Der Gestalter Marcel Breuer wird mit dem Wassily-Sessel identifiziert. Eine Anzahl umgekippter Sessel bildet eine Wassily-Wand, in der sich die Maßstäblichkeit und Raumaufteilung der Bauhaus-Architektur wiederholt. Hinter diesem Spiel verbirgt sich eine Anekdote: In hohem Alter behauptete Breuer, das Prinzip des Freischwingers früher als Stam gefunden zu haben; wenn man seine Hocker seitlich kippe, verkörperten sie die Idee des hinterbeinlosen Stuhls.
Den Gebrüdern Rasch, die sich 1928 in ihrem Buch „Der Stuhl“ durch ihre Untersuchungen zur Anatomie und die Ableitungen ihrer Konstruktionen aus der organischen Beweglichkeit des Menschen auszeichneten, ist eine Sitzgruppe unterschiedlichster Elemente gewidmet, in der es nicht um Prinzipien, sondern um Vielfalt geht. Ein einfaches Stuhlmodell demonstriert die Stabilität von konvex und konkav gebogenen Sperrholzflächen. Aus schwarzem Bugholz ist der vornehme „Sitzgeiststuhl“ entstanden, dessen anthropomorphe Formen Kniekehlen und Rücken umschmeicheln. Daneben steht ein Klappstuhl-Veteran aus Latten, im Neigungswinkel von Sitz und Rücken bequemer als die heute üblichen Folterstühle. Eine behäbige Freischwinger-Version verbindet den Fuß aus Stahlrohr mit einem Holzrahmen für die geflochtene Lehne und den Sitz. Selbst ein sprödes Schreckgebilde mit Plexiglassitz und einem Fuß aus dreikantigem Rohr geht auf ihre Anregung zurück. Dazwischen illustriert ein Entwurf für eine Hängekonstruktion von runden gläsernen Fassaden, daß die Brüder auch in der Architektur utopische Ansätze verfolgten.

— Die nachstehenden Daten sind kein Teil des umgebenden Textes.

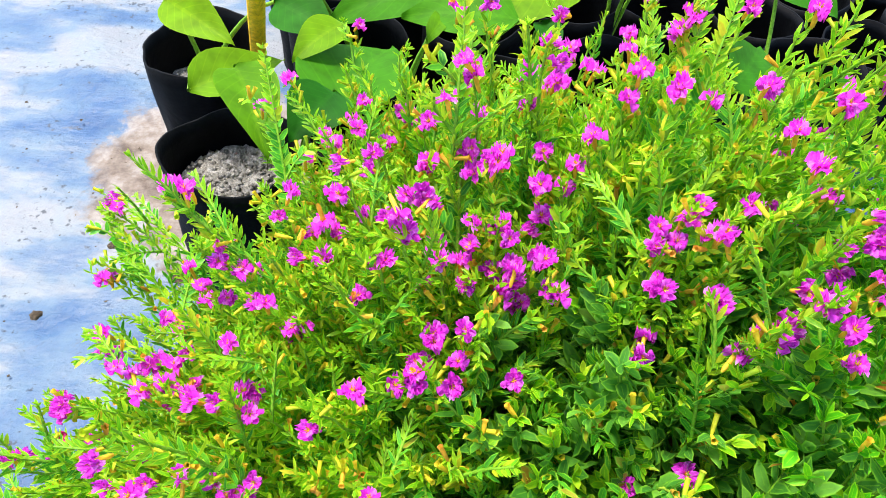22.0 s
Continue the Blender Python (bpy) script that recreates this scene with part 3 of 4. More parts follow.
PINK_BUSH_LOW = [(-.161, .284, .248), (-.270, .280, .240), (-.145, .279, .289), (-.222, .279, .267), (-.118, .275, .300), (-.200, .273, .282), (-.213, .270, .261), (-.282, .269, .217), (-.114, .263, .280), (-.142, .262, .279), (-.321, .261, .150), (-.232, .260, .241), (-.238, .259, .265), (-.323, .259, .150), (-.280, .258, .191), (-.196, .253, .252), (-.108, .251, .269), (-.270, .245, .220), (-.247, .242, .239), (-.131, .237, .179), (-.276, .236, .194), (-.310, .236, .150), (-.224, .228, .279), (-.192, .228, .282), (-.260, .225, .200), (-.329, .219, .150), (-.277, .212, .164), (-.245, .209, .229), (-.154, .206, .290), (-.114, .204, .259), (-.164, .202, .288), (-.220, .201, .260)]
PINK_BUSH_NEAR = [(-.173, .192, .284), (-.148, .187, .263), (-.178, .186, .288), (-.224, .183, .226), (-.127, .180, .245), (-.189, .179, .292), (-.163, .178, .290), (-.148, .178, .284), (-.183, .175, .234), (-.170, .174, .260), (-.148, .172, .246), (-.137, .172, .267), (-.166, .164, .248), (-.259, .159, .150), (-.146, .158, .245), (-.179, .158, .229), (-.292, .156, .150), (-.131, .151, .239), (-.183, .148, .206), (-.139, .145, .224)]
PINK_BUSH_RIM = [(.059, .462, .433), (.066, .436, .436), (.062, .440, .430), (.048, .471, .418), (.075, .444, .409), (.082, .441, .404), (.026, .452, .422), (.058, .456, .379), (.039, .420, .396), (.022, .403, .421), (.060, .399, .394), (.044, .404, .383), (.040, .409, .388)]
WHITE_BLOOMS = WHITE_TOP + WHITE_NEAR
MIXED_BLOOMS = PINK_MIXED_LEFT + PINK_MIXED_MIDDLE + PINK_MIXED_RIGHT
BUSH_BLOOMS = PINK_BUSH_BACK + PINK_BUSH_CREST + PINK_BUSH_TOP + PINK_BUSH_SHOULDER + PINK_BUSH_FLANK + PINK_BUSH_SIDE + PINK_BUSH_LOW + PINK_BUSH_NEAR + PINK_BUSH_RIM

BLOOMS = np.array(WHITE_BLOOMS + MIXED_BLOOMS + BUSH_BLOOMS)


def crown_top(x, y):
    """Height of the leafy crown: a dome that is pressed in or bulges where the blooms lie lower or higher."""
    d = 0.43 * math.sqrt(max(0.0, 1 - float(dome(x, y))))
    at = 0.43 * np.sqrt(np.maximum(0.0, 1 - dome(BLOOMS[:, 0], BLOOMS[:, 1])))
    w = np.exp(-((BLOOMS[:, 0] - x) ** 2 + (BLOOMS[:, 1] - y) ** 2) / (2 * 0.035 ** 2))
    return d + float((w * (BLOOMS[:, 2] - at)).sum() / (w.sum() + 0.6))


# dark hollows where few shoots grow
HOLLOWS = ((-0.038, 0.214, 0.030, 0.020), (-0.066, 0.200, 0.022, 0.012), (0.075, 0.256, 0.020, 0.013), (0.048, 0.236, 0.010, 0.012), (0.046, 0.203, 0.012, 0.009), (0.125, 0.345, 0.024, 0.024))
# the big arching spray on the near side and its side stems
BIG_SPRAY = [((0.022, 0.235, 0.215), (0.141, 0.123, 0.286)), ((0.049, 0.190, 0.278), (0.131, 0.261, 0.328)), ((0.061, 0.182, 0.280), (0.127, 0.229, 0.316)), ((0.088, 0.167, 0.281), (0.146, 0.189, 0.324)), ((0.101, 0.158, 0.282), (0.167, 0.176, 0.318)), ((0.113, 0.148, 0.283), (0.151, 0.142, 0.300)), ((0.084, 0.168, 0.281), (0.072, 0.128, 0.280)), ((0.122, 0.141, 0.284), (0.126, 0.118, 0.280))]
CLEAR = np.concatenate([BLOOMS] + [np.linspace(a, c, 9) for a, c in BIG_SPRAY[:5]])
CLEAR_ROOM = np.where(np.arange(len(CLEAR)) < len(BLOOMS), 0.009, 0.008)
OPEN_WAY = unit((0.0, -0.30, 1.0))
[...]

Die Sitzlust kitzeln geradezu die neun Freischwinger von Mies van der Rohe, deren Exklusivität in einem gläsernen Modell seiner offenen Grundrisse betont wird. Ledergepolstert oder mit Kuhfell bespannt, mit dem musikalischen Schwung der Doppelkufen, die Sitz und Armlehnen ausbilden oder einer farbigen Fassung der schmalen Stahlbänder, die das Rohr ersetzen, wollen die Stühle ihre Verwandtschaft mit der klassischen Linie der Schönheit nicht verleugnen. Sitzen wird zum menschlichen Luxus.

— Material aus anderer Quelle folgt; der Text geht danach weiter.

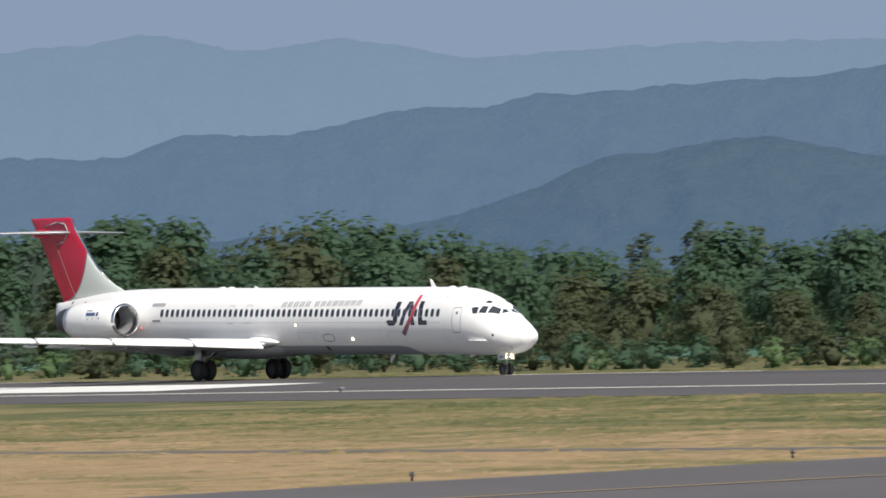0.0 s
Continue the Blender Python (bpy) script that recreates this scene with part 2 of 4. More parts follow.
PAINT_WHITE = mat("aircraft_white_paint", (0.88, 0.875, 0.86), 0.34, vary=0.06, size=1.4, fine=0.035, spec=0.4, coat=0.3, stretch=(0.5, 1, 0.7))
PAINT_GREY = mat("aircraft_grey_paint", (0.30, 0.32, 0.35), 0.40, vary=0.08, size=1.5, fine=0.05)
PAINT_NAVY = mat("navy_paint", (0.018, 0.02, 0.04), 0.35, vary=0.1, size=1)
PAINT_RED = mat("red_paint", (0.50, 0.018, 0.04), 0.35, vary=0.06, size=2)
PAINT_JOINT = mat("hull_joint_paint", (0.70, 0.70, 0.69), 0.5, vary=0.2, size=0.6)
PAINT_SWEEP = mat("red_to_grey_paint", (1, 1, 1), 0.35, vary=0.06, size=2)
sw_n, sw_l = PAINT_SWEEP.node_tree.nodes, PAINT_SWEEP.node_tree.links
sw_tc, sw_sep, sw_map, sw_ramp = sw_n.new("ShaderNodeTexCoord"), sw_n.new("ShaderNodeSeparateXYZ"), sw_n.new("ShaderNodeMapRange"), sw_n.new("ShaderNodeValToRGB")
sw_map.inputs[1].default_value, sw_map.inputs[2].default_value = 2.25, 4.35
sw_ramp.color_ramp.elements[0].color, sw_ramp.color_ramp.elements[1].color = (0.16, 0.12, 0.135, 1), (0.60, 0.055, 0.085, 1)
sw_mid = sw_ramp.color_ramp.elements.new(0.5); sw_mid.color = (0.50, 0.055, 0.085, 1)
sw_l.new(sw_tc.outputs["Object"], sw_sep.inputs[0]); sw_l.new(sw_sep.outputs[2], sw_map.inputs[0]); sw_l.new(sw_map.outputs[0], sw_ramp.inputs[0])
sw_l.new(sw_ramp.outputs[0], sw_n["Principled BSDF"].inputs["Base Color"])
PAINT_SILVER = mat("silver_grey_paint", (0.28, 0.29, 0.31), 0.35, vary=0.08, size=1)
TEXT_GREY = mat("grey_lettering", (0.17, 0.18, 0.22), 0.4, vary=0.05, size=1)
TEXT_BLUE = mat("blue_lettering", (0.05, 0.09, 0.22), 0.4, vary=0.05, size=1)
METAL = mat("polished_aluminium", (0.80, 0.79, 0.78), 0.22, 1.0, vary=0.05, size=1, fine=0.04)
METAL_DULL = mat("dull_aluminium", (0.31, 0.32, 0.34), 0.36, 0.25, vary=0.10, size=1.2, fine=0.08)
METAL_HOT = mat("heat_stained_metal", (0.085, 0.083, 0.086), 0.45, 0.6, vary=0.25, size=0.7, fine=0.1)
DARK = mat("dark_cavity", (0.012, 0.012, 0.013), 0.7, vary=0.2, size=0.5)
# The base is lifted to blue grey in place of reflected sky.
GLASS_DARK = mat("dark_window_glass", (0.045, 0.052, 0.064), 0.2, vary=0.1, size=0.5, spec=0.7)
SEAM = mat("panel_seam", (0.16, 0.165, 0.17), 0.6, vary=0.2, size=0.6)
TYRE = mat("tyre_rubber", (0.022, 0.021, 0.021), 0.75, vary=0.2, size=0.4, fine=0.1)
STEEL = mat("steel_strut", (0.34, 0.34, 0.35), 0.35, 0.8, vary=0.15, size=0.4)
ORANGE = mat("signal_orange_paint", (0.72, 0.078, 0.036), 0.5, vary=0.12, size=0.6, fine=0.08)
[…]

„Ein Stuhl macht Geschichte“. Vortrag im Forum fnac, Meineckstraße 23, 1000 Berlin 15, Mittwoch, 23.September, 17Uhr.
Ausstellung im Bauhaus Dessau noch bis 25.Oktober.

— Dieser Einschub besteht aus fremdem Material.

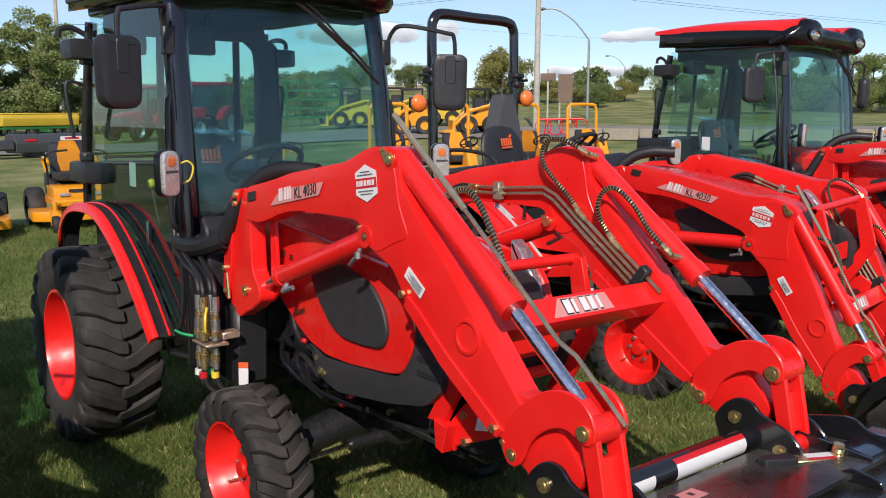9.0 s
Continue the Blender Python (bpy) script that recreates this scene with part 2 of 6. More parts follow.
CHROME = mat("chrome_rod", (0.78, 0.78, 0.80), 0.20, metal=1.0, vary=0.06, scale=20)
ALU = mat("bare_metal", (0.5, 0.5, 0.5), 0.35, metal=0.9, vary=0.15, scale=30)
WHITE = mat("white_sticker", (0.72, 0.71, 0.69), 0.4, vary=0.05, scale=20)
PINK = mat("pale_grey_decal", (0.66, 0.26, 0.24), 0.4, vary=0.06, scale=20)
DECAL_RED = mat("red_sticker", (0.55, 0.015, 0.02), 0.35, vary=0.05, scale=20)
INK = mat("dark_print", (0.02, 0.02, 0.022), 0.4, vary=0.1, scale=20)
AMBER = mat("amber_lens", (0.85, 0.19, 0.03), 0.15, vary=0.1, scale=40, coat=0.8)
LENS = mat("clear_lens", (0.55, 0.52, 0.50), 0.22, metal=0.5, vary=0.2, scale=60, bump=0.2, bump_scale=90, coat=0.8)
CRUMPLED = mat("crumpled_clear_film", (0.50, 0.50, 0.54), 0.12, metal=0.75, vary=0.35, scale=30, bump=1.0, bump_scale=22, coat=0.6)
REFLECT = mat("lamp_reflector", (0.85, 0.86, 0.88), 0.12, metal=1.0, vary=0.2, scale=40, bump=0.12, bump_scale=30)
BULB = mat("amber_bulb", (0.62, 0.17, 0.05), 0.2, vary=0.15, scale=60, coat=0.6)
SEAT = mat("black_vinyl", (0.022, 0.022, 0.025), 0.5, vary=0.2, scale=20, bump=0.1, bump_scale=120)
ORANGE = mat("orange_print", (0.75, 0.12, 0.03), 0.5, vary=0.06, scale=20)
YELLOW = mat("yellow_paint", (0.80, 0.31, 0.008), 0.34, vary=0.06, scale=8, coat=0.4)
YEL2 = mat("lemon_yellow_paint", (0.62, 0.42, 0.04), 0.4, vary=0.1, scale=5)
JD_GREEN = mat("green_paint", (0.02, 0.14, 0.035), 0.4, vary=0.12, scale=5)
GREEN_TAG = mat("green_cap", (0.02, 0.35, 0.12), 0.4)
YELLOW_TAG = mat("yellow_cap", (0.8, 0.6, 0.05), 0.4)
GREYPAINT = mat("grey_paint", (0.05, 0.052, 0.056), 0.45, vary=0.12, scale=4)
GREY_SHROUD = mat("grey_shroud_plastic", (0.075, 0.078, 0.082), 0.5, vary=0.12, scale=6)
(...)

Dann im Vitra Design Museum, Weil am Rhein 6.November 1992 bis 28.März 1993.
Museum für Kunst und Gewerbe, Hamburg, 16.April 1993 bis 13.Juni 1993.
Das gleichnamige Buch von Werner Möller und Otakar Màcel ist bei Prestel erschienen und kostet in der Ausstellung 48DM, gebunden im Buchhandel 78DM.